- [PROVIDED RECORDS]:

BEGIN

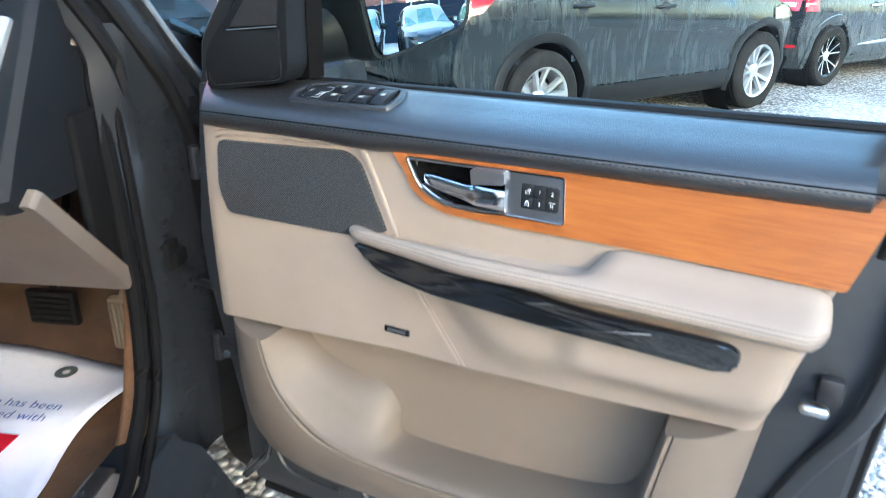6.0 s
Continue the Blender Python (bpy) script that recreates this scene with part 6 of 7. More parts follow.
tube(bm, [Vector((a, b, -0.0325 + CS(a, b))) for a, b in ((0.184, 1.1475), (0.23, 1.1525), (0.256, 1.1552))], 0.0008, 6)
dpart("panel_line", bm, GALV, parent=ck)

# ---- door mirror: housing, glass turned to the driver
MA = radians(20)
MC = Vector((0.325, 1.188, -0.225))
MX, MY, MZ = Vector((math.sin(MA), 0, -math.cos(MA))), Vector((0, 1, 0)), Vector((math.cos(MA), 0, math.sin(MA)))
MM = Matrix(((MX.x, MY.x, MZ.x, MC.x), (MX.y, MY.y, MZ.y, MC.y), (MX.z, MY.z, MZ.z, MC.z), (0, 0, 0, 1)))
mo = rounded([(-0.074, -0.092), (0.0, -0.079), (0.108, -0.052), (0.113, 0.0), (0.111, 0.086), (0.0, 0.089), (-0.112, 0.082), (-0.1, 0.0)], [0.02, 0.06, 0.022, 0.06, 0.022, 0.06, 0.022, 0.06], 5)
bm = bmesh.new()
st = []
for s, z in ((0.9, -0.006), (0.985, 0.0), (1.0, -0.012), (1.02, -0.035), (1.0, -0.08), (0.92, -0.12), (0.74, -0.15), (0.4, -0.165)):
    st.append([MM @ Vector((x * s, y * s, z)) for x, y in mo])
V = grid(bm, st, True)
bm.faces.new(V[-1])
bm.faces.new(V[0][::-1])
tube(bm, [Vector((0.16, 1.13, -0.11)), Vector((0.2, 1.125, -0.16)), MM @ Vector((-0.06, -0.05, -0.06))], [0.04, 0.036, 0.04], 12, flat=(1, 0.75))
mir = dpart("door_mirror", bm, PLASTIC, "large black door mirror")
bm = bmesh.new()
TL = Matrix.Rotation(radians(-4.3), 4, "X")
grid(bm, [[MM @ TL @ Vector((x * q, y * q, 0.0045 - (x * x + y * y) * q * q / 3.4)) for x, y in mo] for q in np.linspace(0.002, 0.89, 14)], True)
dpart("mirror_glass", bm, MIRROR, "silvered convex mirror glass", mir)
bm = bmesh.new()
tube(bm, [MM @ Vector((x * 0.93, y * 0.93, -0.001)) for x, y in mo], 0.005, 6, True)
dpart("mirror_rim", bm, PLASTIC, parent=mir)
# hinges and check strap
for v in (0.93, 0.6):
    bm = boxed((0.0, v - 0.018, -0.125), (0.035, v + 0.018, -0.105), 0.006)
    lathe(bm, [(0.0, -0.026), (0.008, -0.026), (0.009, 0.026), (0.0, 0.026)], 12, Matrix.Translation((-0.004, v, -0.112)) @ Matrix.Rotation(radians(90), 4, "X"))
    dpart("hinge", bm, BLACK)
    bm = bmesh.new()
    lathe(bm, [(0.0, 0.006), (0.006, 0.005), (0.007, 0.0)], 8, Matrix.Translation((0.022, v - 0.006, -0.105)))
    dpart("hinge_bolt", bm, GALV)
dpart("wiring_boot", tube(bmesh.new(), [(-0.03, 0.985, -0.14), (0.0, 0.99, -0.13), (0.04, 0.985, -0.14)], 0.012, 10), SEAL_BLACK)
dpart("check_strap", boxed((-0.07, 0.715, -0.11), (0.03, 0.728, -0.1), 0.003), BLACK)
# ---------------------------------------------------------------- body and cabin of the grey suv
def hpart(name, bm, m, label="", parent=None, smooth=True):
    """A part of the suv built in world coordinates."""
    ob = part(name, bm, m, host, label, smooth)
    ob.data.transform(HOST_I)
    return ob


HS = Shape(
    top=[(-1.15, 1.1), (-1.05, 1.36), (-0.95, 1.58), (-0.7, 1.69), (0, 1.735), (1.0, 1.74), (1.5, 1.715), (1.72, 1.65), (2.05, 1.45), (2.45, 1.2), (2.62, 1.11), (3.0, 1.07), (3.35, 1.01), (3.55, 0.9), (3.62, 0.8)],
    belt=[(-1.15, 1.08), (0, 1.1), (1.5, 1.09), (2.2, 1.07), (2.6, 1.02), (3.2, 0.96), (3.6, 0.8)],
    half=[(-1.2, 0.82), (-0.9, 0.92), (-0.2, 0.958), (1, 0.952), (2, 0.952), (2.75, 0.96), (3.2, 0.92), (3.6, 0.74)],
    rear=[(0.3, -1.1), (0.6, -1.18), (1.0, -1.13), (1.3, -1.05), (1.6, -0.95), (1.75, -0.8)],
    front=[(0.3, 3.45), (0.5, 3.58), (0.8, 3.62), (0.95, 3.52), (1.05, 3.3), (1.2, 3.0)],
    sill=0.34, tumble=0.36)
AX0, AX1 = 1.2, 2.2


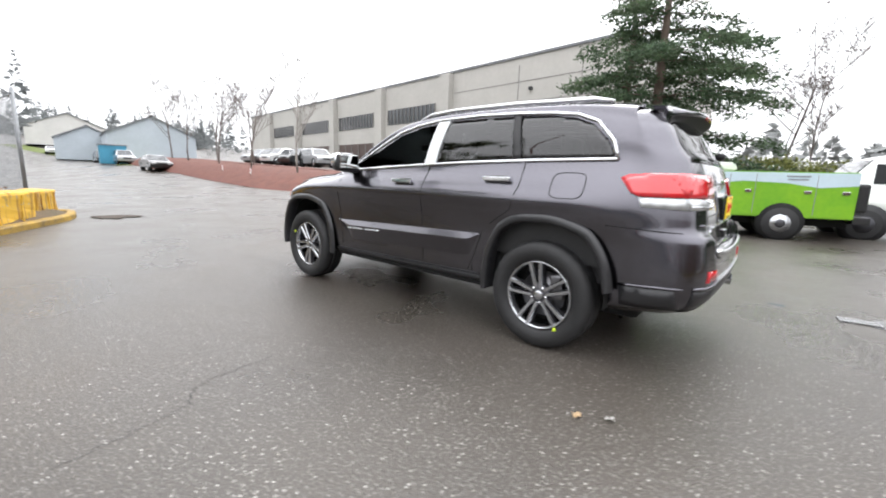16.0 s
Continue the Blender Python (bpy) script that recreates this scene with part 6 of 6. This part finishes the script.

END

- [TO DO]: Write the entries above out in full, exactly, with no images.

- [EXPECTED OUTPUT]:
6.0 s
Continue the Blender Python (bpy) script that recreates this scene with part 6 of 7. More parts follow.
tube(bm, [Vector((a, b, -0.0325 + CS(a, b))) for a, b in ((0.184, 1.1475), (0.23, 1.1525), (0.256, 1.1552))], 0.0008, 6)
dpart("panel_line", bm, GALV, parent=ck)

# ---- door mirror: housing, glass turned to the driver
MA = radians(20)
MC = Vector((0.325, 1.188, -0.225))
MX, MY, MZ = Vector((math.sin(MA), 0, -math.cos(MA))), Vector((0, 1, 0)), Vector((math.cos(MA), 0, math.sin(MA)))
MM = Matrix(((MX.x, MY.x, MZ.x, MC.x), (MX.y, MY.y, MZ.y, MC.y), (MX.z, MY.z, MZ.z, MC.z), (0, 0, 0, 1)))
mo = rounded([(-0.074, -0.092), (0.0, -0.079), (0.108, -0.052), (0.113, 0.0), (0.111, 0.086), (0.0, 0.089), (-0.112, 0.082), (-0.1, 0.0)], [0.02, 0.06, 0.022, 0.06, 0.022, 0.06, 0.022, 0.06], 5)
bm = bmesh.new()
st = []
for s, z in ((0.9, -0.006), (0.985, 0.0), (1.0, -0.012), (1.02, -0.035), (1.0, -0.08), (0.92, -0.12), (0.74, -0.15), (0.4, -0.165)):
    st.append([MM @ Vector((x * s, y * s, z)) for x, y in mo])
V = grid(bm, st, True)
bm.faces.new(V[-1])
bm.faces.new(V[0][::-1])
tube(bm, [Vector((0.16, 1.13, -0.11)), Vector((0.2, 1.125, -0.16)), MM @ Vector((-0.06, -0.05, -0.06))], [0.04, 0.036, 0.04], 12, flat=(1, 0.75))
mir = dpart("door_mirror", bm, PLASTIC, "large black door mirror")
bm = bmesh.new()
TL = Matrix.Rotation(radians(-4.3), 4, "X")
grid(bm, [[MM @ TL @ Vector((x * q, y * q, 0.0045 - (x * x + y * y) * q * q / 3.4)) for x, y in mo] for q in np.linspace(0.002, 0.89, 14)], True)
dpart("mirror_glass", bm, MIRROR, "silvered convex mirror glass", mir)
bm = bmesh.new()
tube(bm, [MM @ Vector((x * 0.93, y * 0.93, -0.001)) for x, y in mo], 0.005, 6, True)
dpart("mirror_rim", bm, PLASTIC, parent=mir)
# hinges and check strap
for v in (0.93, 0.6):
    bm = boxed((0.0, v - 0.018, -0.125), (0.035, v + 0.018, -0.105), 0.006)
    lathe(bm, [(0.0, -0.026), (0.008, -0.026), (0.009, 0.026), (0.0, 0.026)], 12, Matrix.Translation((-0.004, v, -0.112)) @ Matrix.Rotation(radians(90), 4, "X"))
    dpart("hinge", bm, BLACK)
    bm = bmesh.new()
    lathe(bm, [(0.0, 0.006), (0.006, 0.005), (0.007, 0.0)], 8, Matrix.Translation((0.022, v - 0.006, -0.105)))
    dpart("hinge_bolt", bm, GALV)
dpart("wiring_boot", tube(bmesh.new(), [(-0.03, 0.985, -0.14), (0.0, 0.99, -0.13), (0.04, 0.985, -0.14)], 0.012, 10), SEAL_BLACK)
dpart("check_strap", boxed((-0.07, 0.715, -0.11), (0.03, 0.728, -0.1), 0.003), BLACK)
# ---------------------------------------------------------------- body and cabin of the grey suv
def hpart(name, bm, m, label="", parent=None, smooth=True):
    """A part of the suv built in world coordinates."""
    ob = part(name, bm, m, host, label, smooth)
    ob.data.transform(HOST_I)
    return ob


HS = Shape(
    top=[(-1.15, 1.1), (-1.05, 1.36), (-0.95, 1.58), (-0.7, 1.69), (0, 1.735), (1.0, 1.74), (1.5, 1.715), (1.72, 1.65), (2.05, 1.45), (2.45, 1.2), (2.62, 1.11), (3.0, 1.07), (3.35, 1.01), (3.55, 0.9), (3.62, 0.8)],
    belt=[(-1.15, 1.08), (0, 1.1), (1.5, 1.09), (2.2, 1.07), (2.6, 1.02), (3.2, 0.96), (3.6, 0.8)],
    half=[(-1.2, 0.82), (-0.9, 0.92), (-0.2, 0.958), (1, 0.952), (2, 0.952), (2.75, 0.96), (3.2, 0.92), (3.6, 0.74)],
    rear=[(0.3, -1.1), (0.6, -1.18), (1.0, -1.13), (1.3, -1.05), (1.6, -0.95), (1.75, -0.8)],
    front=[(0.3, 3.45), (0.5, 3.58), (0.8, 3.62), (0.95, 3.52), (1.05, 3.3), (1.2, 3.0)],
    sill=0.34, tumble=0.36)
AX0, AX1 = 1.2, 2.2


16.0 s
Continue the Blender Python (bpy) script that recreates this scene with part 6 of 6. This part finishes the script.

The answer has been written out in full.